On Sat, 1 Jan 2005, robert burrell donkin wrote:On 1 Jan 2005, at 11:52, Henri Yandell wrote:On Sat, 1 Jan 2005, robert burrell donkin wrote:
<snip>
So how should we do it under the assumption that everyone doesn't up for TLP? Do we add a jakarta-user and jakarta-dev mailing list that is the merger of N sub-projects and effectively another Commons, or just kill the N mailing-lists in favour of the commons lists and give CVS access to Commons committers to the N sub-projects?
the commons started out as an experiment. why not just start a new experiment?
the new experiment would not be a sub-project and not have any sub-project layer (in organizational terms). the only binding votes would be from jakarta pmc'ers and karma would be granted (upon request) to any jakarta committer who wished to contribute (by means of a status file).
I'm not sure what this consists of apart from adding a Components section to the nav section and putting a few things under it instead of Subprojects.

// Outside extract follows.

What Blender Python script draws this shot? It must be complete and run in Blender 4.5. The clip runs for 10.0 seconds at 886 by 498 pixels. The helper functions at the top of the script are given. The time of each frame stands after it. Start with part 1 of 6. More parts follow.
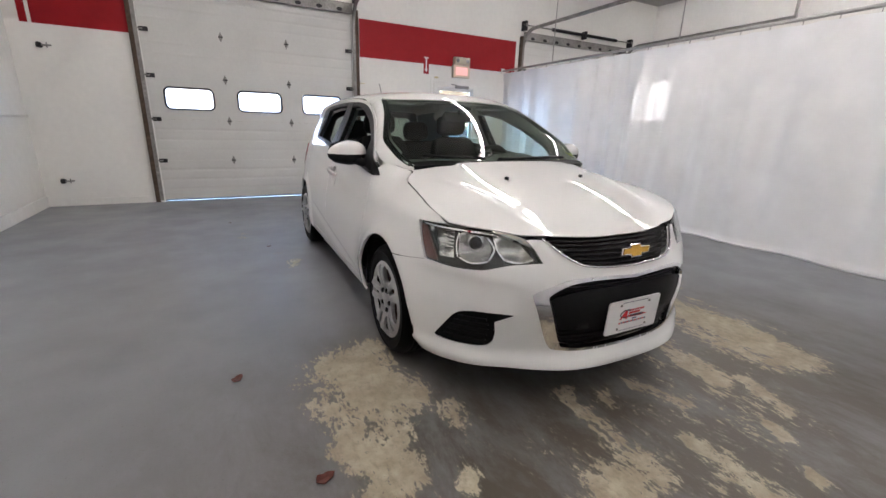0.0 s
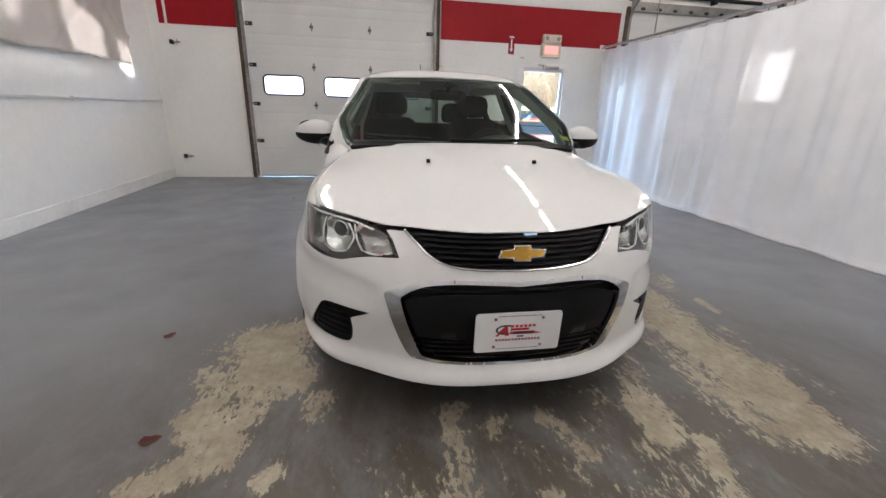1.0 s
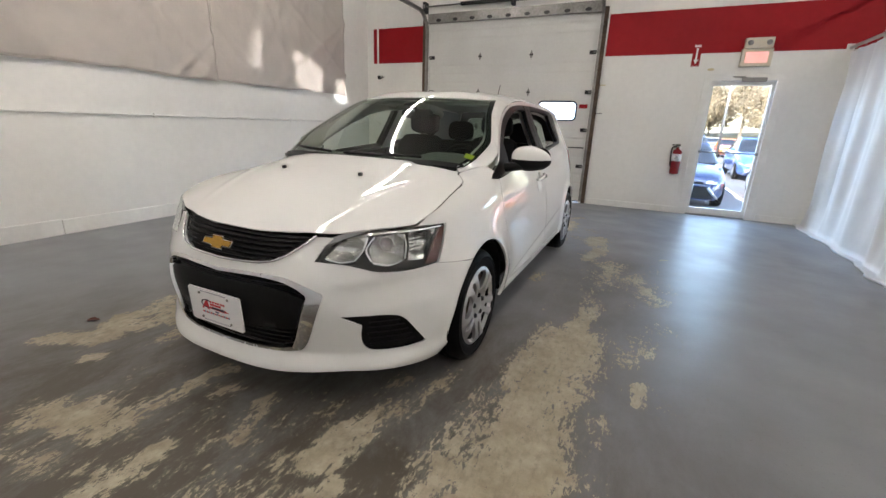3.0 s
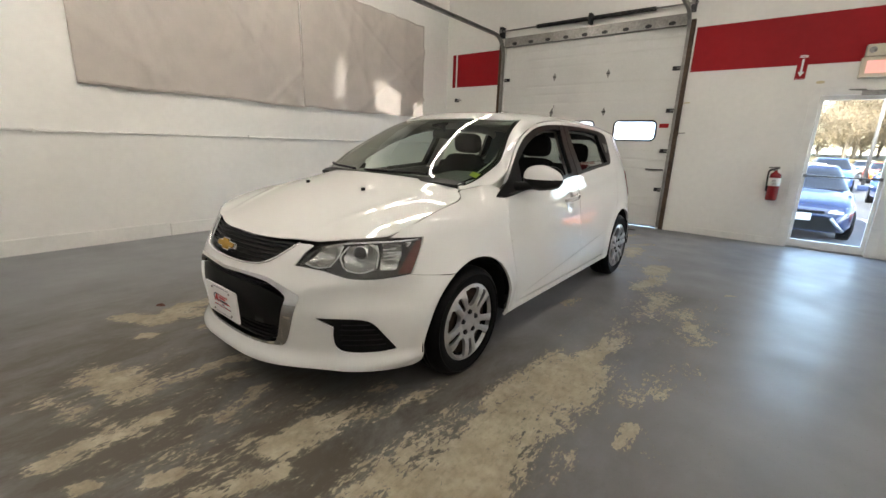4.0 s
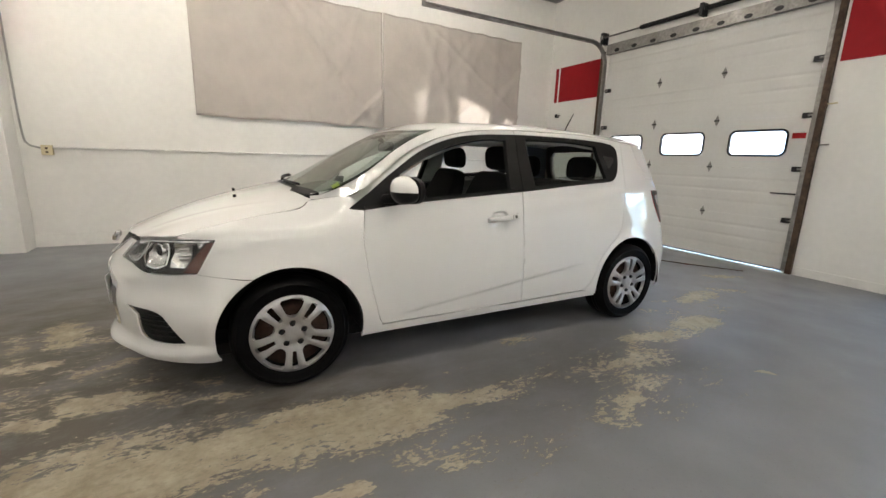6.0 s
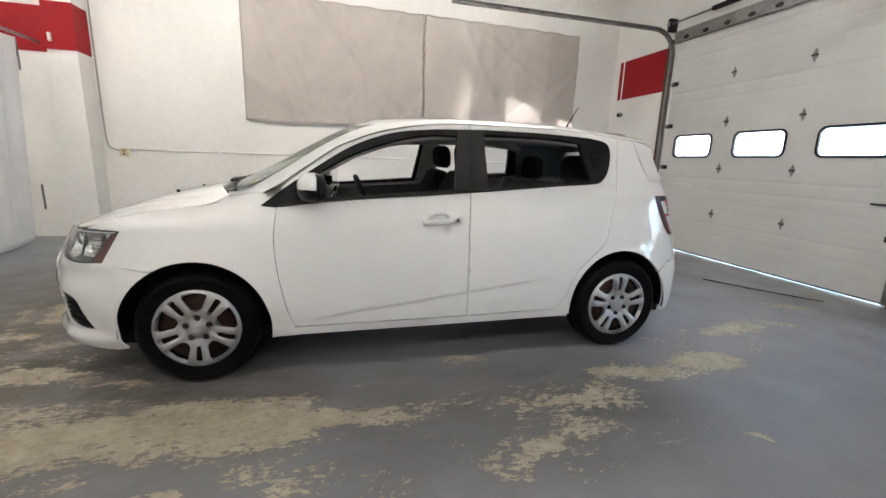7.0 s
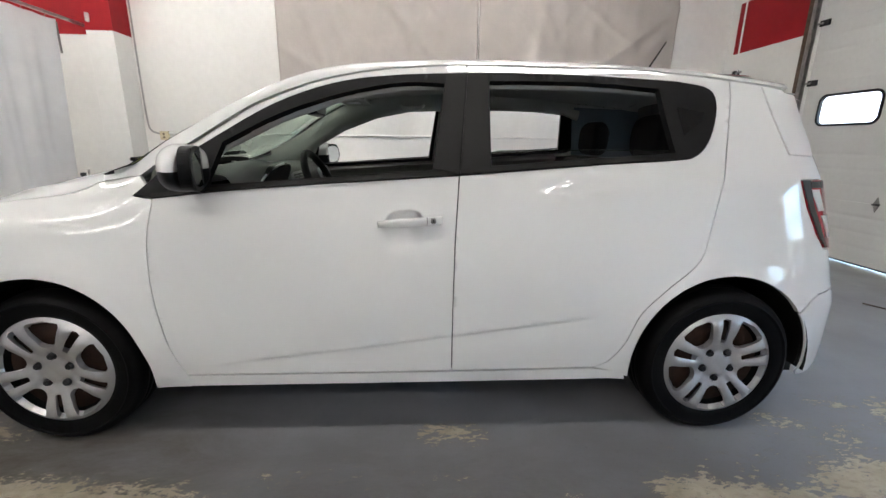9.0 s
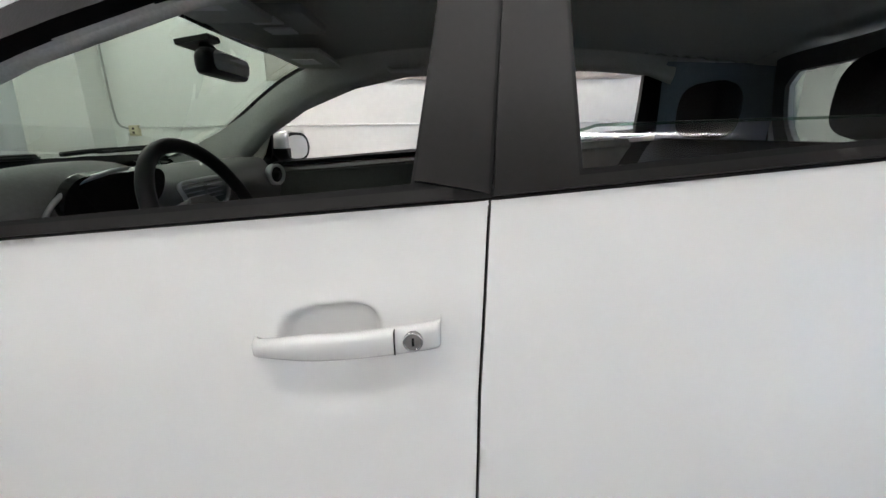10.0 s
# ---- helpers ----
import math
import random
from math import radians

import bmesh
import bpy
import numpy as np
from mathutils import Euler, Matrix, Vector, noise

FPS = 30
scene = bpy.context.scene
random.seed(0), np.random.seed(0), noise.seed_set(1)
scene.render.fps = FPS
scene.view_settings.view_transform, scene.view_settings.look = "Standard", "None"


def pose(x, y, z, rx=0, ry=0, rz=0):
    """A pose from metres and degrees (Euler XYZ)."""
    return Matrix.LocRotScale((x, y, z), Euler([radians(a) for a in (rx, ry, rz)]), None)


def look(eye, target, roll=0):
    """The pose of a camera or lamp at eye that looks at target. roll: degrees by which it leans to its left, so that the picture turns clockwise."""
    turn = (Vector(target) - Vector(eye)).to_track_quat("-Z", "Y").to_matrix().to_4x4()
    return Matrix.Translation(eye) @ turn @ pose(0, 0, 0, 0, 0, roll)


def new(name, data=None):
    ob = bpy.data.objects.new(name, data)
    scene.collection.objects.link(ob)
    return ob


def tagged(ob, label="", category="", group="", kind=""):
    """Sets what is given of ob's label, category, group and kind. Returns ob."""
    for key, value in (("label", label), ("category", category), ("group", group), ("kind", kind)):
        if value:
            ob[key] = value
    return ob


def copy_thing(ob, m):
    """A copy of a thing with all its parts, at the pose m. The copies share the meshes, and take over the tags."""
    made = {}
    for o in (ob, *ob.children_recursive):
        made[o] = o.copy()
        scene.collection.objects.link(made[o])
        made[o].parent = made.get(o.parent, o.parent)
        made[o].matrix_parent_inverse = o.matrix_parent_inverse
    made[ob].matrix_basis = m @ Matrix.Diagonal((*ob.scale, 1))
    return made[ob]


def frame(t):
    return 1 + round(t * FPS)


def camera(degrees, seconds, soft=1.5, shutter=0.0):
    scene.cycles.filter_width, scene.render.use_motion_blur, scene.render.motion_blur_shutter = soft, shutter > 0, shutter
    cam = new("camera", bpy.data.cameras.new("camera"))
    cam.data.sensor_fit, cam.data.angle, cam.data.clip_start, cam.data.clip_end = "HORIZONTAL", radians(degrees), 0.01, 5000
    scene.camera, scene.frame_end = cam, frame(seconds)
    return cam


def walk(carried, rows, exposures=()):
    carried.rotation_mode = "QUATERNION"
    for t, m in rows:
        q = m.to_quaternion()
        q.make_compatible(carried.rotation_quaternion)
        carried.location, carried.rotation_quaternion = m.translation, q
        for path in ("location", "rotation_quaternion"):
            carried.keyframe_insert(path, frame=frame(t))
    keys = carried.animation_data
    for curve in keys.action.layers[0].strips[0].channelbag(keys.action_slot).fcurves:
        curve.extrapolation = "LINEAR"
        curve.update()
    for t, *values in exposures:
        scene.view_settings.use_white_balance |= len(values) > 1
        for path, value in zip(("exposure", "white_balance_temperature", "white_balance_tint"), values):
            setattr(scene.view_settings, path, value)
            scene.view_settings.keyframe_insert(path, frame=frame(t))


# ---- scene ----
cam = camera(93.6, 10.0)
PATH = [
    (0, (0.074, 0.087, 1.236), (0.977, 1.782, 0.678), 1.7),
    (0.5, (0.598, -0.042, 1.228), (1.232, 1.756, 0.625), 1.7),
    (1, (1.13, -0.079, 1.216), (1.474, 1.788, 0.586), 1.7),
    (1.5, (1.691, -0.083, 1.221), (1.735, 1.813, 0.587), 1.7),
    (2, (2.273, -0.056, 1.228), (2.009, 1.827, 0.608), 1.7),
    (2.5, (2.787, 0.028, 1.24), (2.234, 1.857, 0.649), 1.9),
    (2.7, (2.986, 0.051, 1.248), (2.329, 1.846, 0.658), 2.0),
    (3.8, (3.643, 0.34, 1.237), (2.523, 1.919, 0.739), 2.1),
    (4, (3.713, 0.349, 1.252), (2.524, 1.88, 0.758), 2.0),
    (4.5, (3.92, 0.47, 1.245), (2.586, 1.882, 0.772), 1.8),
    (5, (4.211, 0.86, 1.26), (2.742, 2.138, 0.806), 1.7),
    (5.5, (4.525, 1.319, 1.253), (2.924, 2.434, 0.815), 1.7),
    (7, (4.878, 2.821, 1.224), (2.988, 3.33, 0.81), 1.9),
    (7.5, (4.886, 3.164, 1.209), (2.961, 3.507, 0.791), 1.9),
    (8, (4.857, 3.335, 1.206), (2.918, 3.564, 0.774), 1.6),
    (8.5, (4.536, 3.398, 1.158), (2.595, 3.56, 0.704), 1.2),
    (9, (4.025, 3.478, 1.158), (2.091, 3.595, 0.663), 0.8),
    (9.5, (3.502, 3.542, 1.133), (1.572, 3.611, 0.615), 0.0),
    (10, (3.006, 3.564, 1.122), (1.079, 3.579, 0.588), -0.7),
]
walk(cam, [(t, look(eye, target, roll)) for t, eye, target, roll in PATH],
     [(0, 2.84, 6280, 16), (2.5, 2.75, 6440, 14), (4.5, 2.69, 6980, 10), (5.5, 2.75, 6960, 10), (7.0, 2.88, 6450, 12), (9.0, 2.87, 6250, 12), (9.5, 2.91, 6120, 12), (10, 3.08, 6150, 12)])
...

Would we change the SVN structure in anyway? What actually would change? Just commit perms?
the major change would be organizational: they would no longer be sub-projects but products directly managed by the jakarta project. in practical terms, the major change noticable would be that any necessary VOTEs would happen on the pmc and all jakarta committers would be treated equally (karma granted on request). the rest could remain the same.
i would personally favour moving away from the division into sub-projects on the navigation bar into something more suitable as a directory or portal.
<snip>
i don't know how this will all work out in the longer term but it's closer to the preferred model than the mature sub-projects are now and so is a step in the right direction. maybe a little further along the process it'll be easier to see the best way forward from where we are then.
I'm always in favour of ways to take baby steps to good long term goals, but not sure what the steps would change here.
If, say, we change commit rights to BCEL, BSF, ECS, ORO and Regexp to any Jakarta committer, they'd still only be changed by people listening to the mail lists. If we offer commit to any Jakarta committer who asks, I suspect no one would ask.
most of these projects are mature with few reasons for further development. it is possible that with more liberal commit rights, one or two may come alive again but i'd say that the main motivation should be to provide an effective maintenance environment for mature code.
all of these have experienced issues with the sub-project organization model (since they have too few active sub-project committers to form a quorum). the products-within-project may turn out to be a better model.